The material below should be written out in full and exactly; pictures stay out of the copy.

Dataset excerpt:
________

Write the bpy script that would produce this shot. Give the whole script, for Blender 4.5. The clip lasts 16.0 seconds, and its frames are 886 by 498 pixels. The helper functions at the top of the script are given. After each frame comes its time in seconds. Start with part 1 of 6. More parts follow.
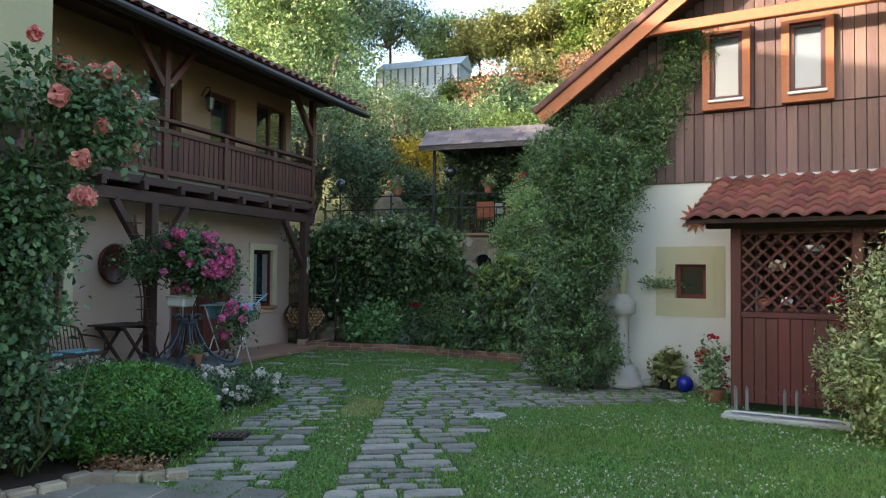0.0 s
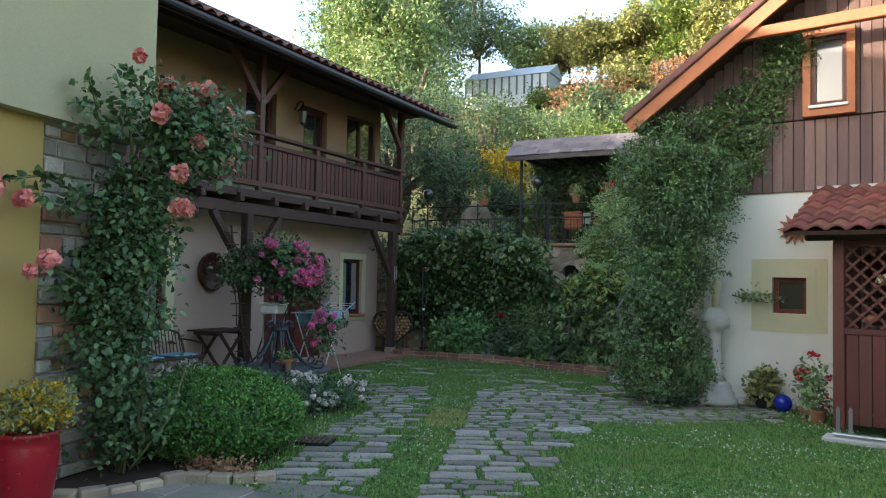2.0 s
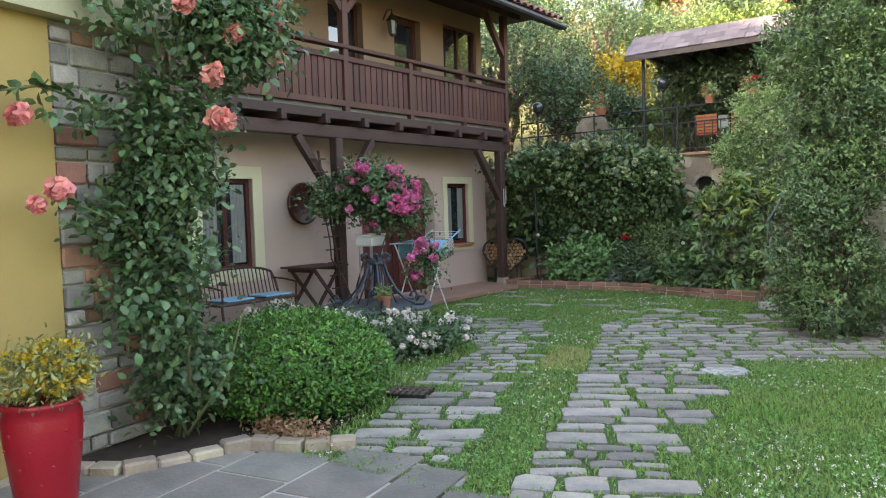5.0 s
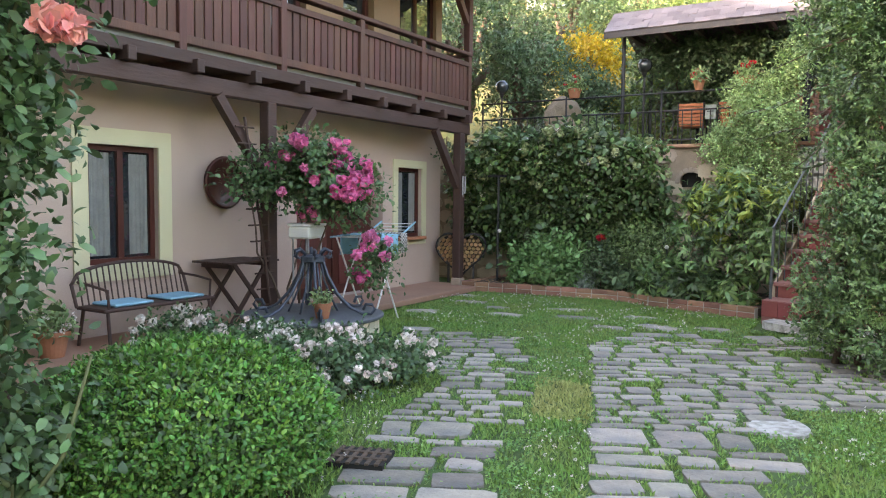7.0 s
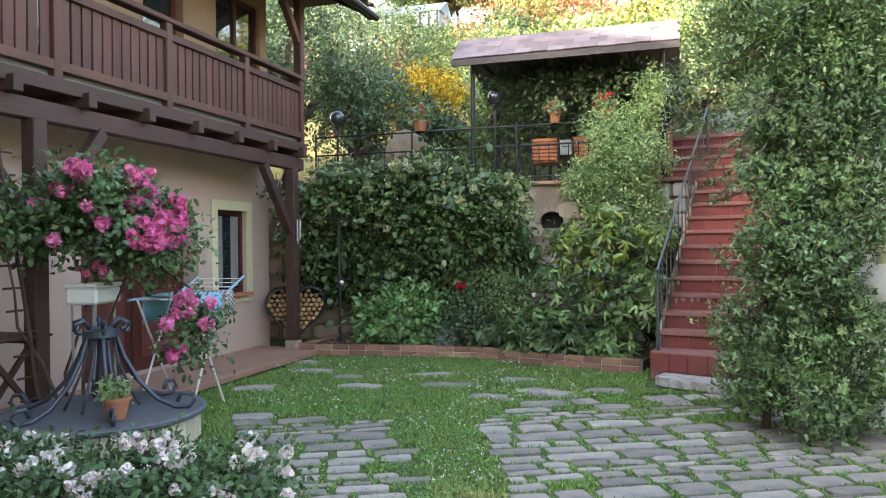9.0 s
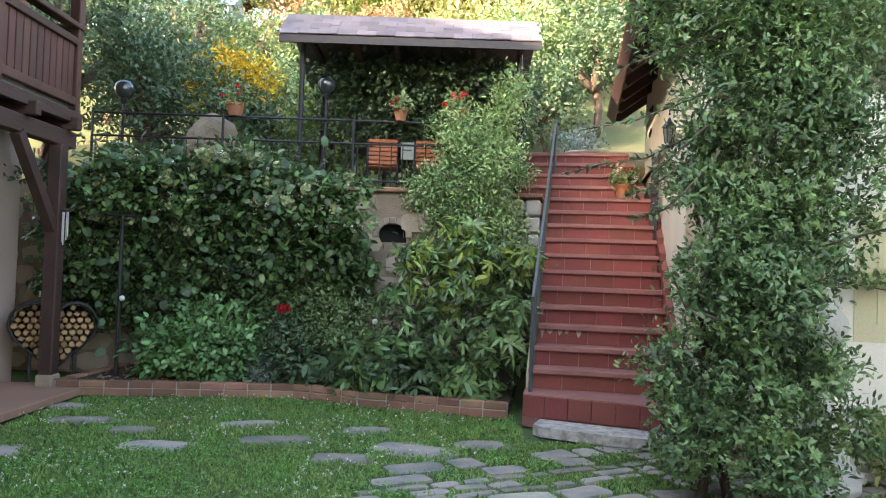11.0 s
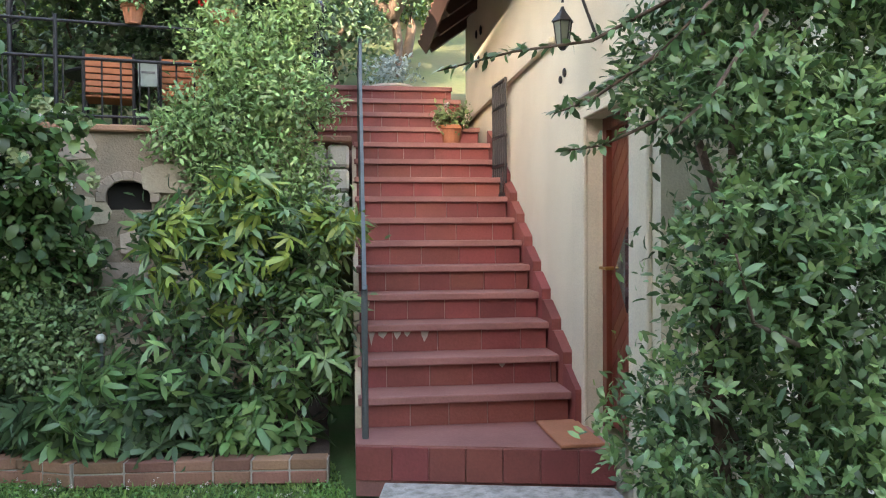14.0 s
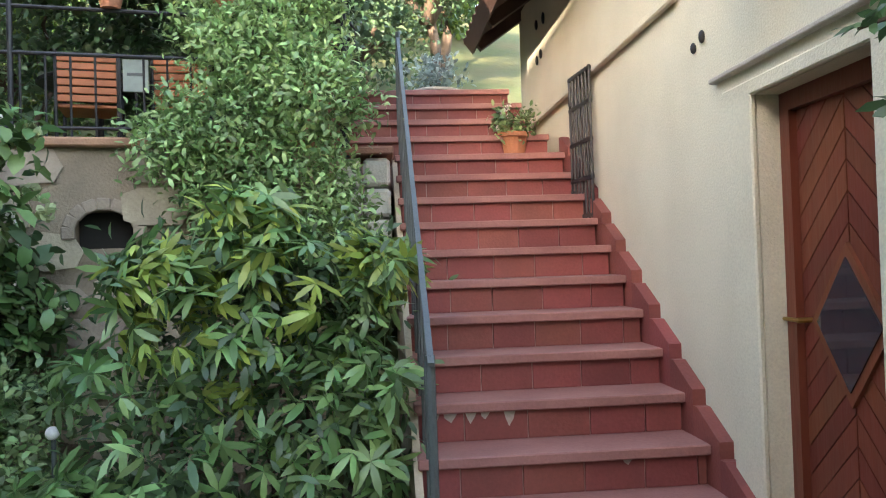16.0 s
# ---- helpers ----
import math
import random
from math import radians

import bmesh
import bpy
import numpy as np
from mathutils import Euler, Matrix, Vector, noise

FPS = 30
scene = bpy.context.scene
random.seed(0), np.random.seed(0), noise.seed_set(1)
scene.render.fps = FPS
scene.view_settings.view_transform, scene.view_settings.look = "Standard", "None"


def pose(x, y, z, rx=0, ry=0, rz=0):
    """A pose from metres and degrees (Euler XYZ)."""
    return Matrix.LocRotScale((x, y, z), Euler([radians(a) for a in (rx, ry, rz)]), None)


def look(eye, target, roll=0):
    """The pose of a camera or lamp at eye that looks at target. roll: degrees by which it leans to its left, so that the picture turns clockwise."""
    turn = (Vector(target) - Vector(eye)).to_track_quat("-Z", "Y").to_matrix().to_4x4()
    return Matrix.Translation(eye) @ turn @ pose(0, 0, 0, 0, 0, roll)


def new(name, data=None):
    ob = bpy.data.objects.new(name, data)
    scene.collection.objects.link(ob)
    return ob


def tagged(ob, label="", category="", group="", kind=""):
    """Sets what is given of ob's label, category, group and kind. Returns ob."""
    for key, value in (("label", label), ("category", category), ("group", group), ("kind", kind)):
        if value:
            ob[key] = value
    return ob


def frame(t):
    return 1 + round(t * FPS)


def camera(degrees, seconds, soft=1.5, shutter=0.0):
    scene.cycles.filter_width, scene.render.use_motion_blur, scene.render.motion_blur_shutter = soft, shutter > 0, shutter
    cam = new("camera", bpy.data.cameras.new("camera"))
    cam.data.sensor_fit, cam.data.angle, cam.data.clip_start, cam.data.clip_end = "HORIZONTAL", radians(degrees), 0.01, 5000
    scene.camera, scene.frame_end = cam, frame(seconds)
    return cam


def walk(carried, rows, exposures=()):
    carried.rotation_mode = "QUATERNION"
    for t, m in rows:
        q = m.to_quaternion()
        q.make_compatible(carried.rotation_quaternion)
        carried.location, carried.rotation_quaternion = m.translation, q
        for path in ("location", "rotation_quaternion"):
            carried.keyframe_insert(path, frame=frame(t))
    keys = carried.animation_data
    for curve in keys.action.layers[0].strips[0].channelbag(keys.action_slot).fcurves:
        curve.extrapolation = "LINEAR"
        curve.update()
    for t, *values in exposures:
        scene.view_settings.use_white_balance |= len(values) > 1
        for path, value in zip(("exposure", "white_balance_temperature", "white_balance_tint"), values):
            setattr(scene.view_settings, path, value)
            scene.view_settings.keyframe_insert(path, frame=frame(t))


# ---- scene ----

________

Correct result:
Write the bpy script that would produce this shot. Give the whole script, for Blender 4.5. The clip lasts 16.0 seconds, and its frames are 886 by 498 pixels. The helper functions at the top of the script are given. After each frame comes its time in seconds. Start with part 1 of 6. More parts follow.
0.0 s
2.0 s
5.0 s
7.0 s
9.0 s
11.0 s
14.0 s
16.0 s
# ---- helpers ----
import math
import random
from math import radians

import bmesh
import bpy
import numpy as np
from mathutils import Euler, Matrix, Vector, noise

FPS = 30
scene = bpy.context.scene
random.seed(0), np.random.seed(0), noise.seed_set(1)
scene.render.fps = FPS
scene.view_settings.view_transform, scene.view_settings.look = "Standard", "None"


def pose(x, y, z, rx=0, ry=0, rz=0):
    """A pose from metres and degrees (Euler XYZ)."""
    return Matrix.LocRotScale((x, y, z), Euler([radians(a) for a in (rx, ry, rz)]), None)


def look(eye, target, roll=0):
    """The pose of a camera or lamp at eye that looks at target. roll: degrees by which it leans to its left, so that the picture turns clockwise."""
    turn = (Vector(target) - Vector(eye)).to_track_quat("-Z", "Y").to_matrix().to_4x4()
    return Matrix.Translation(eye) @ turn @ pose(0, 0, 0, 0, 0, roll)


def new(name, data=None):
    ob = bpy.data.objects.new(name, data)
    scene.collection.objects.link(ob)
    return ob


def tagged(ob, label="", category="", group="", kind=""):
    """Sets what is given of ob's label, category, group and kind. Returns ob."""
    for key, value in (("label", label), ("category", category), ("group", group), ("kind", kind)):
        if value:
            ob[key] = value
    return ob


def frame(t):
    return 1 + round(t * FPS)


def camera(degrees, seconds, soft=1.5, shutter=0.0):
    scene.cycles.filter_width, scene.render.use_motion_blur, scene.render.motion_blur_shutter = soft, shutter > 0, shutter
    cam = new("camera", bpy.data.cameras.new("camera"))
    cam.data.sensor_fit, cam.data.angle, cam.data.clip_start, cam.data.clip_end = "HORIZONTAL", radians(degrees), 0.01, 5000
    scene.camera, scene.frame_end = cam, frame(seconds)
    return cam


def walk(carried, rows, exposures=()):
    carried.rotation_mode = "QUATERNION"
    for t, m in rows:
        q = m.to_quaternion()
        q.make_compatible(carried.rotation_quaternion)
        carried.location, carried.rotation_quaternion = m.translation, q
        for path in ("location", "rotation_quaternion"):
            carried.keyframe_insert(path, frame=frame(t))
    keys = carried.animation_data
    for curve in keys.action.layers[0].strips[0].channelbag(keys.action_slot).fcurves:
        curve.extrapolation = "LINEAR"
        curve.update()
    for t, *values in exposures:
        scene.view_settings.use_white_balance |= len(values) > 1
        for path, value in zip(("exposure", "white_balance_temperature", "white_balance_tint"), values):
            setattr(scene.view_settings, path, value)
            scene.view_settings.keyframe_insert(path, frame=frame(t))


# ---- scene ----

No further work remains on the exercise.